THE NEED TO MAKE COST OF FUNERALS AFFORDABLE

COMPLAINTS about the high cost of living are universal and this topic, either directly or indirectly, occupies much of the discourse in media coverage. One rarely hears, if ever at all, complaints about the high cost of dying.

The funerary arrangements for burials cost the bereaved families scores of thousands of dollars which they cannot afford and which leave them impoverished. Families exhaust their savings and often take oppressive loans, since money is needed urgently as undertakers never give credit and demand all payments must be made upfront.

In a usual burial, the family has to contract with a funeral home who will undertake to bathe and dress the body, but usually such is done by members of the family on the premises of the funeral home, but yet they are charged for this service. Then there is the purchase of a coffin and many bereaved relatives, unbalanced with grief, feel that by choosing the most expensive coffin or casket, they would be pleasing the departed or paying due reverence and honour to him or her. Many families feel that buying expensive caskets would win them prestige.
Then comes the church which has its own type of expenses such as paying for the organist, printing of programmes, paying the priests and other helpers.

Finally, there is transport, purchase of land and cost of building the tomb and payment of gravediggers and other such ancillary expenses. And the priest would always be there to give the final committal. Families and even friends are exploited by all of those involved.

Hindu burials in their original form, were quite simple and affordable since there was the understanding that the body has no value and had been shed by the owner who moves on to another body. The body would be bathed, dressed in about six yards of white cotton and placed on a doli. A doli is a kind of stretcher made of bamboo and covered in white cloth, If the burial ground is within walking distance, the doli is borne there by friends and relatives. The doli is usually covered with net material. The pandit performs the last rites when the body is being interred. Nowadays, funeral homes are engaged for the provision of transportation, coffins, gravediggers and tombs. Despite using many of the trappings of Western burials, Hindu burials are still less expensive.

Probably the most efficient and least expensive form of burial is the Muslim. Muslims try to inter the body the same day as death or at least the next day.

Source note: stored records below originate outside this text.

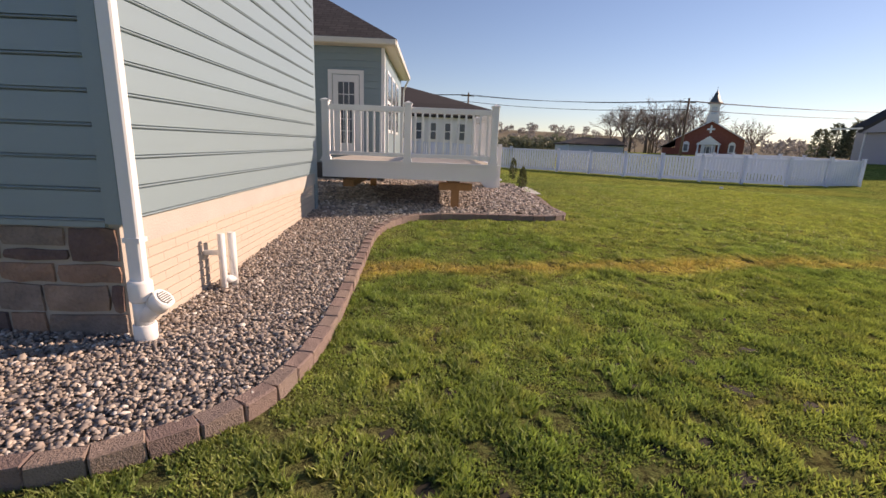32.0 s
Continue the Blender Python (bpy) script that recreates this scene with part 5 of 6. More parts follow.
def leaf_ball(name, x, y, r, h, material, label, category, seed, count=900, leaf=0.035, column_like=False, group="", zb=None):
    rng = np.random.default_rng(seed)
    z = (float(bed_z(x, y)) if zb is None else zb) - 0.02
    s = thing(name, (x, y, z), label, category, group)
    u = rng.normal(0, 1, (count, 3))
    u /= np.linalg.norm(u, axis=1)[:, None]
    rad = rng.uniform(0.55, 1.0, count) ** 0.5 * (1 + 0.12 * np.sin(u[:, 0] * 7 + seed) * np.sin(u[:, 2] * 6))
    c = u * rad[:, None] * np.array([r, r, h / 2]) + np.array([x, y, z + h / 2])
    if column_like:
        c[:, :2] = (c[:, :2] - [x, y]) * (1.0 - 0.45 * (c[:, 2:3] - z) / h) + [x, y]
    d = u + rng.normal(0, 0.5, (count, 3)) + np.array([0, 0, 0.5])
    d /= np.linalg.norm(d, axis=1)[:, None]
    t = np.cross(d, rng.normal(0, 1, (count, 3)))
    t /= np.linalg.norm(t, axis=1)[:, None]
    L = leaf * rng.uniform(0.6, 1.4, count)[:, None]
    V = np.stack([c - t * L * 0.22, c + t * L * 0.22, c + d * L], 1).reshape(-1, 3)
    F = np.arange(count * 3).reshape(-1, 3)
    o = np.array(s.location) / U
    mesh_from("foliage", V - o, F, material, s)
    bm = bmesh.new()
    tube(bm, (x, y, z - 0.03), (x, y, z + h * 0.6), 0.02, 0.01, 6)
    part("stem", bm, "bark", s)
    return s


leaf_ball("boxwood", 3.22, 7.45, 0.19, 0.36, "evergreen", "small round clipped evergreen bush in gravel", "bush", 1, 4000, group="round evergreen bushes")
leaf_ball("boxwood", -0.43, 8.55, 0.24, 0.46, "evergreen", "round clipped evergreen bush in gravel", "bush", 2, 4500, group="round evergreen bushes")
leaf_ball("boxwood", -0.72, 9.75, 0.24, 0.42, "evergreen", "round clipped evergreen bush by the downspout", "bush", 3, 4000, group="round evergreen bushes")
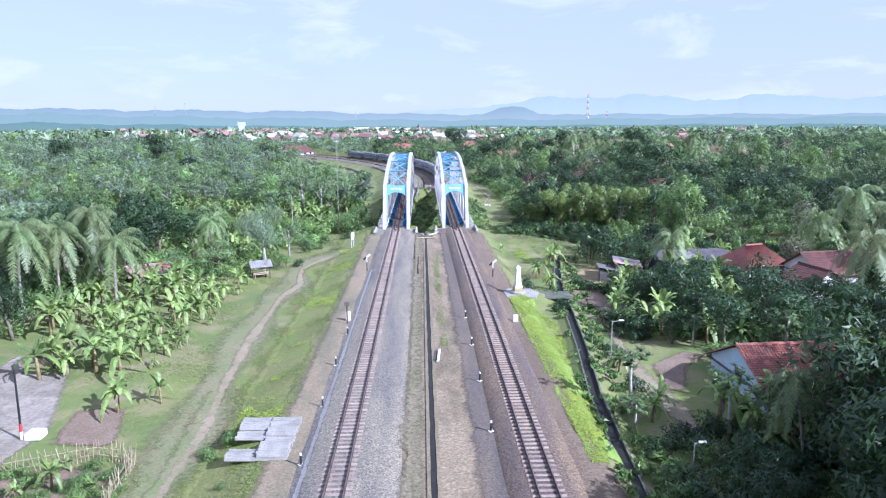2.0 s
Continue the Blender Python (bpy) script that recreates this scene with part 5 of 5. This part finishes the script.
# canal beside the curve
canal = [(-22.4, 112), (-23.2, 129), (-22.6, 145), (-23.4, 157), (-25.8, 172), (-29.2, 185), (-40.6, 216), (-54.5, 244), (-66, 264), (-75.7, 279)]
trail("canal", canal, 1.2, material("dark_canal_water", (0.025, 0.032, 0.025), 0.8, 0, 0.3, 0.6, 0, 4), "dark narrow irrigation canal", "canal", 0.4, 9, False)
wall = Shape()
pts = [line(s, -10.6) for s in np.arange(98, 205, 3.0)]
for a, b in zip(pts, pts[1:]):
    wall.beam((a[0], a[1], -0.35), (b[0], b[1], -0.35), 0.3, 0.7)
setting("kerb_wall", wall, PALE_CONCRETE, "low pale concrete retaining kerb beside the curved track", "kerb")
# raised strip in the same near-black, painting the drain's shade on the curve
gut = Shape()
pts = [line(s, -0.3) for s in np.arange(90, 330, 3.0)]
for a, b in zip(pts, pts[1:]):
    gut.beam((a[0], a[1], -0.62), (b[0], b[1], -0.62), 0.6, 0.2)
setting("drain", gut, SLOT_SHADE_SOIL, "dark open drain between the curved tracks", "drain")

# walled drain through the village
VILLAGE_DRAIN = [(9.9, -130), (10.9, -116), (11.6, -104.5), (13.3, -85), (14.9, -73), (16.3, -60), (17.2, -50), (18.6, -41), (20.4, -31), (21.5, -24)]
DARK_STONE = material("dark_stone", (0.13, 0.125, 0.10), 0.95, 0, 0.3, 0.8, 0.02, 6, (0.07, 0.085, 0.05))
channel = thing("drain_channel", "deep stone-walled drain, its water painted near black as shade", "drain", kind="structure")
# water painted near black for the shade down in the channel
for name, off, w, z0, z1, mat in (("water_surface", 0.0, 0.8, -1.76, -1.72, material("drain_water_and_shade", (0.014, 0.013, 0.01), 0.85, 0, 0.2, 0.6, 0, 3)), ("wall", -0.5, 0.14, -2.6, -1.42, DARK_STONE), ("wall", 0.5, 0.14, -2.6, -1.46, DARK_STONE)):
    sh = Shape()
    for (x0, y0), (x1, y1) in zip(VILLAGE_DRAIN, VILLAGE_DRAIN[1:]):
        d = Vector((x1 - x0, y1 - y0, 0)).normalized()
        s = Vector((d.y, -d.x, 0)) * off
        u0, u1 = (max(0.0, ground(px, py) + (1.45 if off <= 0 else 1.5) + (0.26 if off == 0 else 0)) for px, py in ((x0, y0), (x1, y1)))
        sh.beam((x0 + s.x, y0 + s.y, (z0 + z1) / 2 + u0), (x1 + s.x, y1 + s.y, (z0 + z1) / 2 + u1), w, z1 - z0)
    part(name, sh, mat, channel)
# the bed of the drain stands above the turf, so raise banks of earth on both sides
for off, w in ((-1.2, 1.4), (1.35, 1.6)):
    bank = Shape()
    for (x0, y0), (x1, y1) in zip(VILLAGE_DRAIN, VILLAGE_DRAIN[1:]):
        d = Vector((x1 - x0, y1 - y0, 0)).normalized()
        s = Vector((d.y, -d.x, 0))
        a, b = Vector((x0, y0, -1.47)) + s * off, Vector((x1, y1, -1.47)) + s * off
        lo = s * (w / 2 * (1 if off > 0 else -1))
        bank.add([a - lo, b - lo, b + lo - Vector((0, 0, 0.6)), a + lo - Vector((0, 0, 0.6))], [(0, 1, 2, 3)])
    setting("bank", bank, TURF, "grassy edge of the village drain", "bank")
# weeds that hang over the drain's edges
weeds = []
weed_rng = np.random.default_rng(91)
for (x0, y0), (x1, y1) in zip(VILLAGE_DRAIN, VILLAGE_DRAIN[1:]):
    for _ in range(int(3 * math.hypot(x1 - x0, y1 - y0))):
        u, side = weed_rng.random(), weed_rng.choice([-1.0, 1.0, 1.0, 1.0])
        off = side * weed_rng.uniform(0.5, 1.0 if side < 0 else 3.2)
        weeds.append((x0 + (x1 - x0) * u + off, y0 + (y1 - y0) * u, weed_rng.uniform(0.2, 0.6), weed_rng.uniform(0.25, 0.6)))
woods("weeds", "leafy weeds crowding the edges of the village drain", LEAF_LIGHT, weeds, "bush", [40] * len(weeds), 2.2, 92, 0.3)
slab_bridge = Shape().box((15.6, -53.0, -1.2), (4.6, 3.4, 0.2), None, 0.02)
setting("culvert_slab", slab_bridge, DARK_STONE, "grey concrete slab bridging the village drain", "culvert")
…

The body is washed dressed in two pieces of white cotton since, at Resurrection, all Muslims would be dressed alike. The coffin is a box usually made by a carpenter at the home. Many Muslim families have adopted the custom of engaging a funeral home to transport the body and arrange for gravediggers and tomb, but most Muslims feel it an honour to help in the whole burial process. And the committal is quite simple and efficient. Indeed, some Muslim organisations have minibuses converted into hearses and these are supplied to the bereaved families or these organisations themselves take over the whole responsibility for the funeral.

An alternative way of disposal is by cremation. There are two types of cremation used in Guyana: an electrical process which is quick and clean and allows for the ash to be later entombed and the pyre process which is very ancient and is found in all civilisations. The electrical process is offered by the authorities of Le Repentir Cemetery while the pyre system is found at various cremation grounds throughout the coast. Cremation was illegal in Guyana until 1956, though it was clandestinely practised on the foreshore. Cremation was a custom brought to Guyana by the Indian indentured immigrants in the 19th century and as such, the cremation grounds are maintained by Hindu groups who happily cremate persons of any faith. Since the law requires that bodies for burial or cremation should be put in coffins, coffins were wastefully burnt at pyre cremations. Cremation as a form of disposal has been rapidly growing in popularity and wooden dolis rather than bamboo dolis are used, saving the cost of a coffin. Ms Eileen Cox, the founder of consumerism in Guyana and the doyen of consumer advocates in the Caribbean and the only President Emeritus of the Guyana Consumers Association (GCA), was cremated by Hindu rites at the Ruimzight cremation ground. She was one of the early Guyanese disciples of Swami Paramhamsa Yogananda. Pyre cremations, using dolis, could be as inexpensive as Muslim funerals.

The cost of funerals could be made far more affordable to bereaved families if the public were to be educated as to how to arrange affordable but dignified funerals. This would involve the religious bodies and interested NGOs meeting, planning and executing such education campaigns.